Rights of way funding row intensifies with council accused of being ‘niggardly’

Walkers in the Yorkshire Dales.

A row over funding footpath maintenance in North Yorkshire’s national parks has intensified as the country’s third largest council was accused of being “at least niggardly, if not disgraceful” for refusing to contribute towards its statutory responsibility.

While most of the ten elected North Yorkshire Council members made no comment, the local authority came under heavy fire at a meeting of the Yorkshire Dales National Park Authority for declining to resume giving money to the designated landscape in the face of the park receiving less government grant this year than in 2010.

The council has refused to make a £45,000 contribution towards the annual £500,000 rights of way maintenance bill in the national park and members agreed, as a result, there would be £45,000 less work carried out on footpaths in North Yorkshire this year.

The meeting was told Westmorland and Furness Council had agreed to contribute to rights of way maintenance, so the full programme of maintenance would continue in that part of the park.

The meeting at the park authority’s Wensleydale base heard its chief executive, David Butterworth, warn if it received many complaints about deteriorating paths the body could be forced to follow its North York Moors counterpart in considering handing back responsibility for the rights of way to North Yorkshire Council.

Mr Butterworth said the park authority had calculated the statutory minimum on rights of way maintenance North Yorkshire Council would need to spend if it was transferred back would be £250,000.

He then signalled a determination to broker a deal with the local authority, saying rights of way remained among the park authority’s top priorities.

Park authority development management member champion Jim Munday said given the importance of tourism to the economy of North Yorkshire and research underlining that tourists visited the area to walk it was “at least niggardly, if not disgraceful, that North Yorkshire is not paying their statutory contribution”.

Phil Dew, a member of Westmorland and Furness Council, highlighted how North Yorkshire councillors had approved a £1,500 rise in their basic allowances this year and the requested £45,000 contribution would be “absolute peanuts” to the country’s third largest local authority by population.

He added: “An authority can find money for whatever it wants to spend it on. You just have to look in the budget to see where its priorities are.”

In response, Simon Myers, a member of North Yorkshire Council’s executive, said he would not debate “how North Yorkshire Council decides to conduct itself” with people not elected to the authority or pretend to understand the financial pressures that other councils were facing.

He then dismissed claims funds raised through the second homes council tax premium would be ploughed into the authority’s general coffers, saying it would be spent on houses and housing-related matters.

Mr Myers said, as North Yorkshire’s housing boss, when it came to allocating the money he would pay particular regard to four areas identified by the Leeds Building Society, including Scarborough, Whitby and the two national parks, as facing the most pressure for affordable housing.

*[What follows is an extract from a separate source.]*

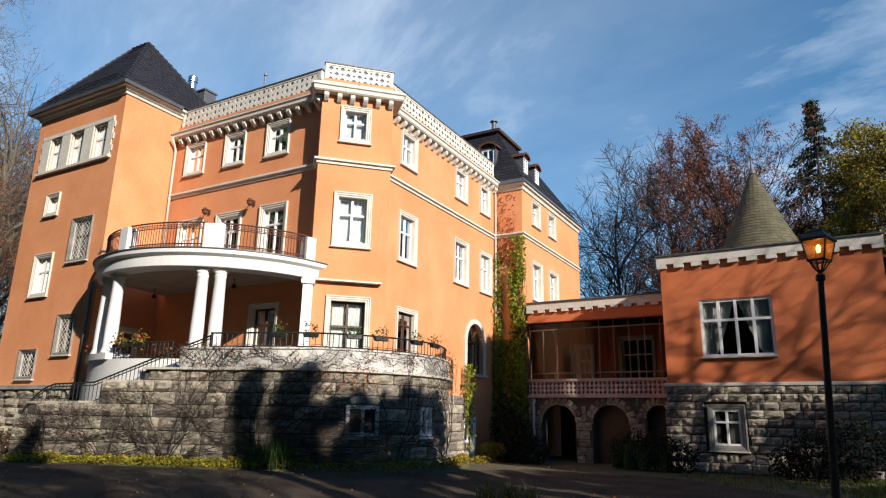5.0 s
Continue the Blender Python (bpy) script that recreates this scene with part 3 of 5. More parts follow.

Warning against parochialism, he added: “We are on county and we stand or fail together.”

Yvonne Peacock, a member of the ruling Tory group on the local authority then accused some park authority members of trying to “get at North Yorkshire Council”. She said: “It’s just a shame we had such a day today of knock, knock, knock North Yorkshire Council.”

She said North Yorkshire Council had a lot of statutory duties, but as Upper Dales councillor she had not heard any complaints about the rights of way while the highways authority had to deal with potholes across thousands of miles of roads.

1 Comment

  1. Preventative Maintenance is far more cost effective than Comprehensive Repair, NYC (that’s me the Tax Payer) should pay their dues and move on to more meaningful priorities,no doubt the cost of rebranding the Council will far exceed the £45k Contribution to Footpath Maintenance which will produce Tourism Revenue for the Dales Communities, who will notice a fancy Logo and a Marketing Strap Line certainly not the Hiker stuck in a Bog on a Dales Footpath!